Evangelium by Fr Andrew Pinsent      
"The Ascension helps to teach us about our true and final home, but Scripture also suggests that it brings us spiritual benefits as well. We do not fully understand these benefits but we are told that Christ has entered the heavenly sanctuary as our High Priest."

Pope St Leo the Great - Sermon 1 on the Ascension, 2-4:

"The days between the Lord's resurrection and his ascension, my dear brethren, did not pass away to no purpose: great mysteries were established in them, and great truths revealed.

During these days fear of the horror of death was taken away, and the immortality of the body as well as the soul was made known. During them the Lord breathed on all his apostles and filled them with the Holy Spirit; and to Saint Peter more than the other apostles he entrusted the care of the Lord's sheepfold, having already entrusted to him the keys of the kingdom.

It was during this time that the Lord joined the two disciples as their companion on the road; and by rebuking them for their timid and fearful hesitation he dispelled the darkness of doubt from all our minds. Their enlightened hearts received the flame of faith; cool before, they glowed when the Lord unfolded the scriptures to them. As they ate with him, their eyes were opened in the breaking of bread - opened much more happily to the revealed glory of our nature than were the eyes of the first members of our race who were filled with shame at their sin.

Throughout this time between the Lord's resurrection and ascension, by dear brethren, the Lord in his providence fulfilled one purpose, taught one lesson, set one consideration before the eyes and hearts of his followers; that the Lord Jesus Christ, who was truly born, truly suffered and truly died, should be recognized as truly risen.
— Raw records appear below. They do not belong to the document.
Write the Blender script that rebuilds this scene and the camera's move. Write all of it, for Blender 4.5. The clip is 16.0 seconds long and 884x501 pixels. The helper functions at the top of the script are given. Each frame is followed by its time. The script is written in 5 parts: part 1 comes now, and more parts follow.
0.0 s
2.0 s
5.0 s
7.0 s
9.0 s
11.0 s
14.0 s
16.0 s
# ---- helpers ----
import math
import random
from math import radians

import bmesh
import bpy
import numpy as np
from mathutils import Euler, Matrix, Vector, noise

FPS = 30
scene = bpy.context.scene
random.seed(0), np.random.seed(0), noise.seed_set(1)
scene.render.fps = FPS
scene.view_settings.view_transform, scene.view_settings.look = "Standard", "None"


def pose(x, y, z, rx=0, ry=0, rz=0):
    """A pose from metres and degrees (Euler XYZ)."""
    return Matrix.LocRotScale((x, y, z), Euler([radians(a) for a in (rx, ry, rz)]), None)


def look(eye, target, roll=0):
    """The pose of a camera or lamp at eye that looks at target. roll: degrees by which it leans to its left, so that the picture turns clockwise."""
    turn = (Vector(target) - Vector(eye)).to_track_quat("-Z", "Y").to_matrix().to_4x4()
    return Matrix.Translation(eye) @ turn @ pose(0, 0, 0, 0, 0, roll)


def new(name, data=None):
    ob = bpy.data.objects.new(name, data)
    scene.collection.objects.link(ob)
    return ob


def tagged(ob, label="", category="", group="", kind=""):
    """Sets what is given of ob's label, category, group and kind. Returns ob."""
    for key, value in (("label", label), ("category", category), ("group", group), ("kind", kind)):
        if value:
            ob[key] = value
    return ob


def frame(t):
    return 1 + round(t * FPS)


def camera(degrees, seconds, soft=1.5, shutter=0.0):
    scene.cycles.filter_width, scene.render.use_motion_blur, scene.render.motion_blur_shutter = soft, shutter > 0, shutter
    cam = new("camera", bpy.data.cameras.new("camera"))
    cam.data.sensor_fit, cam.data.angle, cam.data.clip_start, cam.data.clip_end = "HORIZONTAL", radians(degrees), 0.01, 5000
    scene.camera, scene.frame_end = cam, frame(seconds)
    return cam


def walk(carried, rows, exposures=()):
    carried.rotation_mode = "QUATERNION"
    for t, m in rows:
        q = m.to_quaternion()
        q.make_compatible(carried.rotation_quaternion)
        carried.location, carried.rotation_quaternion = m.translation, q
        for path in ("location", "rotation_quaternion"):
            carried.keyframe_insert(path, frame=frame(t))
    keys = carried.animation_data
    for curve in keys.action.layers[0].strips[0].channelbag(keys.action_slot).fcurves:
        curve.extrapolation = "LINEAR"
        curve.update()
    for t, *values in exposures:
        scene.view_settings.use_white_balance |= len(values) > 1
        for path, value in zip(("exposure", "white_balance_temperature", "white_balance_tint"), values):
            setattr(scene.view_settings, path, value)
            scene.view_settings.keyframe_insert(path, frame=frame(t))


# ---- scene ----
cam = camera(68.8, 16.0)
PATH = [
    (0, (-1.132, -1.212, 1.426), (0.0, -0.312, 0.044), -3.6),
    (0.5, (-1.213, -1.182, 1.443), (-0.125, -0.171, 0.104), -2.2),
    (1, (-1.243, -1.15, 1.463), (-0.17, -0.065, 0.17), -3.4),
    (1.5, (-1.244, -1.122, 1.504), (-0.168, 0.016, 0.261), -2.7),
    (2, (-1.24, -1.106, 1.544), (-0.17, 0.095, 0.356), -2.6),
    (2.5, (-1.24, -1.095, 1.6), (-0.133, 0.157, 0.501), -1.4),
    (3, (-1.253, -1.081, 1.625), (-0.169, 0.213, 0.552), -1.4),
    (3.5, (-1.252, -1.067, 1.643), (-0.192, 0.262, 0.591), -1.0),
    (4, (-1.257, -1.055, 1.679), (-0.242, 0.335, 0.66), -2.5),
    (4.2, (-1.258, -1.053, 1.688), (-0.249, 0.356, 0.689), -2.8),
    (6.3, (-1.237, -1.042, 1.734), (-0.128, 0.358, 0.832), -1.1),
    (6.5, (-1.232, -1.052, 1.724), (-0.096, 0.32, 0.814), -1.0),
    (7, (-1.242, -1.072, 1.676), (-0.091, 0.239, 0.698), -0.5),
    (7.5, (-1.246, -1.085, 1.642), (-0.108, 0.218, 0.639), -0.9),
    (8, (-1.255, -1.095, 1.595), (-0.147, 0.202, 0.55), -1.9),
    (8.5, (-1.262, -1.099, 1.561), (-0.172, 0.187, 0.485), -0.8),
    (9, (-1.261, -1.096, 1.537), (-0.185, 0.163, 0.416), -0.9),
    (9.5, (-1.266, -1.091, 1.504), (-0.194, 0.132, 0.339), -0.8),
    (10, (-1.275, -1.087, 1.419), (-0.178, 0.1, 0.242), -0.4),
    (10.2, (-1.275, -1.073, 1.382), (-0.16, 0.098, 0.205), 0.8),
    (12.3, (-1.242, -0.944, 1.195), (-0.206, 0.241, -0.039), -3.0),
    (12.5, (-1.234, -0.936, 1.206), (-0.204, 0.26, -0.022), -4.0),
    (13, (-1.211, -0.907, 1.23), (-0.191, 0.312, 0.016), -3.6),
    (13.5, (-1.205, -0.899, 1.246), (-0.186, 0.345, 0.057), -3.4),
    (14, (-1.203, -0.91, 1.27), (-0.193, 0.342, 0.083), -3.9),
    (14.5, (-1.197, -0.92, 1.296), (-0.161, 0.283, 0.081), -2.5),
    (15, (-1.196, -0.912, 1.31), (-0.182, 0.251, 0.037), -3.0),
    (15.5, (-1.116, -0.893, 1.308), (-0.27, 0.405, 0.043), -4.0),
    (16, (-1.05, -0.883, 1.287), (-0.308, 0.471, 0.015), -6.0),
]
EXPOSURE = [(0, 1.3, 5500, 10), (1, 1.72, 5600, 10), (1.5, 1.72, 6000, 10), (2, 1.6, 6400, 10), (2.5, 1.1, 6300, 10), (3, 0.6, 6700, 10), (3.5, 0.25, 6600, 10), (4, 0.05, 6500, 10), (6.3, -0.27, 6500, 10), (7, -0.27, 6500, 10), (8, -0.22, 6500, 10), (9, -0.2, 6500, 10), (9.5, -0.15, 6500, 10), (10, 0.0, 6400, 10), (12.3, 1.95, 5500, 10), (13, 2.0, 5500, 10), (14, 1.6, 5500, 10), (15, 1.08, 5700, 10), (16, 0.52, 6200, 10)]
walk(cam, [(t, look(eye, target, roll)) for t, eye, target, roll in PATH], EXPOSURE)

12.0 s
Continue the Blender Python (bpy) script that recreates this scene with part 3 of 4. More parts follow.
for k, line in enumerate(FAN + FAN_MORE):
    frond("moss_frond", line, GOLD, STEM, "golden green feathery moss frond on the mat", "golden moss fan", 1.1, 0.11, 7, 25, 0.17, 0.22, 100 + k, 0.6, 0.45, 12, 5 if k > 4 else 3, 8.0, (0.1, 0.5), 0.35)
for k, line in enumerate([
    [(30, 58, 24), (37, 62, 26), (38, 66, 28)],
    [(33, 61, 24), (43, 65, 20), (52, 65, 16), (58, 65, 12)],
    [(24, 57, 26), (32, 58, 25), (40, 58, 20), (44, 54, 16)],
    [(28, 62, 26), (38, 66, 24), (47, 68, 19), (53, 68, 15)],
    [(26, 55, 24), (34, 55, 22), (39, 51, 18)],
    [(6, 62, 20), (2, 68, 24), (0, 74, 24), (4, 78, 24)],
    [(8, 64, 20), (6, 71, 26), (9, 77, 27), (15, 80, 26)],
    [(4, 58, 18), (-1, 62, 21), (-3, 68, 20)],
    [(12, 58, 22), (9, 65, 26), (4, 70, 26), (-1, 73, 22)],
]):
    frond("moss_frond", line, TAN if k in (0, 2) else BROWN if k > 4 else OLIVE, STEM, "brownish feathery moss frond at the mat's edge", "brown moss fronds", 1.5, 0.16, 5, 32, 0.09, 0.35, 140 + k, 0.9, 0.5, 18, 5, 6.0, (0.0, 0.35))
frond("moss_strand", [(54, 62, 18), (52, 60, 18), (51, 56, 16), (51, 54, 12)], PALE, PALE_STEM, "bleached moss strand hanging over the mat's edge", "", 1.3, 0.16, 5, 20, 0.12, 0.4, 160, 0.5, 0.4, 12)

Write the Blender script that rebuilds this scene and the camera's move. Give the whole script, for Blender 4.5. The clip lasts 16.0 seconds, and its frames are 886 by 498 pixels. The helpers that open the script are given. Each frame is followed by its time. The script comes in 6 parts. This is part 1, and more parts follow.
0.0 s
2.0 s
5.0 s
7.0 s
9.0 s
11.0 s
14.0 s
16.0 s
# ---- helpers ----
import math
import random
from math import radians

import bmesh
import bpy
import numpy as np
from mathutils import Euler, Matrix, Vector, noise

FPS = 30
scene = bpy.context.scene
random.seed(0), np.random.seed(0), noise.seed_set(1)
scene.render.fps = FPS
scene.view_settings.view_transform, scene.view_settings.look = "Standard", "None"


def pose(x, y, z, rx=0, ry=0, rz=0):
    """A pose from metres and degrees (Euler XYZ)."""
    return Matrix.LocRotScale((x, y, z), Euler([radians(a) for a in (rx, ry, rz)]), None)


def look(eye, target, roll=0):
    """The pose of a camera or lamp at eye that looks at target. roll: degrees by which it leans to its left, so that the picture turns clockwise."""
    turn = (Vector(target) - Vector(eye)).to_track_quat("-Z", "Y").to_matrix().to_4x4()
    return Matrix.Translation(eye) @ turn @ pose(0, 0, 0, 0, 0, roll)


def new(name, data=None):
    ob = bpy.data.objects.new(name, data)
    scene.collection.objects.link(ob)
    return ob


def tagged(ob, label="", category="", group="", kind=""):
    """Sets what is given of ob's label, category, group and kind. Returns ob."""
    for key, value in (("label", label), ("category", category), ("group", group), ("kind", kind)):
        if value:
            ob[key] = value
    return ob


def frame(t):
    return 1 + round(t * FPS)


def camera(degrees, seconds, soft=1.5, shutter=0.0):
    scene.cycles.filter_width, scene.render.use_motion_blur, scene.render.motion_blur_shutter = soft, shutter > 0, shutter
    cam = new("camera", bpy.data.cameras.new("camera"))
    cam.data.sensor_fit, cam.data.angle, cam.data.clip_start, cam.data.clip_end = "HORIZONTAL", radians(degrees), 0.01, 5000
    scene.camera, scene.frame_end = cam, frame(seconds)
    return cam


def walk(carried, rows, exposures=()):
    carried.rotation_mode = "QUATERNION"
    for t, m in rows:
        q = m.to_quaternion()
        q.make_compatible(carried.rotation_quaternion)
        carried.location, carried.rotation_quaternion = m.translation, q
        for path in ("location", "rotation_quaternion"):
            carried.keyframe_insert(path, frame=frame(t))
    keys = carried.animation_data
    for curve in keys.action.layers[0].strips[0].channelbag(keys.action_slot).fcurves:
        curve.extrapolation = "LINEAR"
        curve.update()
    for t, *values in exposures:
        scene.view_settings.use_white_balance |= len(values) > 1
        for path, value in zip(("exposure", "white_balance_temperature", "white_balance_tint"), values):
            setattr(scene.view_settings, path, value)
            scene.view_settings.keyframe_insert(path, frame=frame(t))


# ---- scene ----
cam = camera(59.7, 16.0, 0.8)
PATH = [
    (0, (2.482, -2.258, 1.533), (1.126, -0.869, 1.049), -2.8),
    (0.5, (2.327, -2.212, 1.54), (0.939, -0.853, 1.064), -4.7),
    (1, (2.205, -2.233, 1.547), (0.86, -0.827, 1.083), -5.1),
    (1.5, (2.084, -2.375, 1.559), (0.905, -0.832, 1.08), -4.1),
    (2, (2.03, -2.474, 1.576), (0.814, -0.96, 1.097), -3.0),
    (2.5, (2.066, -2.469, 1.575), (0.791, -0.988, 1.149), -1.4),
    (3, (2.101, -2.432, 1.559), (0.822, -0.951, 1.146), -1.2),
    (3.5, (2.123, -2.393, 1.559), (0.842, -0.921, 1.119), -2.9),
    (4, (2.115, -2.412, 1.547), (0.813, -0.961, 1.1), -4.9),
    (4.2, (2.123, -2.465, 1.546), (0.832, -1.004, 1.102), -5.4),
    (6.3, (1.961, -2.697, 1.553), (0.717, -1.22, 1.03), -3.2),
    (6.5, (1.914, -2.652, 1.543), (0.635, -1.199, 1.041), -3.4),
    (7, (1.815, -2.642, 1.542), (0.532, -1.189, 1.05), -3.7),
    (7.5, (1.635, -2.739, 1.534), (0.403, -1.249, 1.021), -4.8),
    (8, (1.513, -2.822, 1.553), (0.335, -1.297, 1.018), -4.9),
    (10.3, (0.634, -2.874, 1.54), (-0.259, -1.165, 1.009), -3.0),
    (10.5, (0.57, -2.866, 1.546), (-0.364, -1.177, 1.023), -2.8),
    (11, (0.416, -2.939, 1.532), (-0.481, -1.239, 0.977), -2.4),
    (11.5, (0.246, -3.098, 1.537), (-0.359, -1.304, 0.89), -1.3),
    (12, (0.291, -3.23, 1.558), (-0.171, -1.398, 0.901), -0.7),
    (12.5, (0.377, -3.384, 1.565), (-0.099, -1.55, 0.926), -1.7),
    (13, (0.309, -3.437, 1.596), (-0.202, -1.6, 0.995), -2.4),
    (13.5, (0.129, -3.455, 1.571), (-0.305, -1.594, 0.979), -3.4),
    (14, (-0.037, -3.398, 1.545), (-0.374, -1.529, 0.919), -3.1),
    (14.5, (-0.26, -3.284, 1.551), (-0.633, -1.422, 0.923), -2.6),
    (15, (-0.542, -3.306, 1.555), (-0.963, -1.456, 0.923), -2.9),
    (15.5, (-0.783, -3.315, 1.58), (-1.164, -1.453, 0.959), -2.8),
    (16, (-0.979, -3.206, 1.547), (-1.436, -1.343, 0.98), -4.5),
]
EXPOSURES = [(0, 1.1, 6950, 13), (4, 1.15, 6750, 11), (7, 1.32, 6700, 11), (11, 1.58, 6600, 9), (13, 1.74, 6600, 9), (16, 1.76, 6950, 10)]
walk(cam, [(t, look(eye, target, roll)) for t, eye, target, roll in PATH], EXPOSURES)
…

The apostles and all the disciples had been filled with fear by his death on the cross and their faith in the resurrection had been hesitant; but now they gained such great strength from seeing the truth, that when the Lord went up to heaven, far from feeling sadness, they experienced a great joy. 

Indeed they had a great and mysterious cause for rejoicing. For in the sight of the vast company of the blessed, human nature was exalted above the dignity of all the creatures of heaven, passing beyond the ranks of the angels, being raised above the high seat of the archangels; to receive an elevation that would have no limit until it was admitted into the eternal Father's dwelling, to share the glorious throne of him with whose nature it had been united in the person of the Son."

Blessed John Henry Newman - Sermon 'The Spiritual Presence of Christ in the Church' (PPS, vol 6, 10):

"Christ's going to the Father is at once a source of sorrow, because it involves his absence; and of joy, because it involves his presence. And out of the doctrine of his Resurrection and Ascension, spring those Christian paradoxes, often spoken of in Scripture, that we are sorrowing, yet always rejoicing; “as having nothing, yet possessing all things” (2Cor 6,10).

This, indeed, is our state at present; we have lost Christ and we have found him; we see him not, yet we discern him. We embrace his feet (Mt 28,9), yet he says, "Touch Me not" (Jn 20,17). How is this? it is thus: we have lost the sensible and conscious perception of him; we cannot look on him, hear him, converse with him, follow him from place to place; but we enjoy the spiritual, immaterial, inward, mental, real sight and possession of him; a possession more real and more present than that which the Apostles had in the days of his flesh, because it is spiritual, because it is invisible.

We know that the closer any object of this world comes to us, the less we can contemplate it and comprehend it. Christ has come so close to us in the Christian Church (if I may so speak), that we cannot gaze on him or discern him. He enters into us, he claims and takes possession of his purchased inheritance; he does not present himself to us, but he takes us to him. He makes us his members... We see him not, and know not of his presence, except by faith, because he is over us and within us. And thus we may at the same time lament because we are not conscious of his presence... and may rejoice because we know we do possess it... , according to the text, "Whom having not seen... you love; in whom, though now you see him not, yet believing, you rejoice with joy unspeakable and full of glory: receiving the end of your faith, even the salvation of your souls" (1Pt 1,8-9)."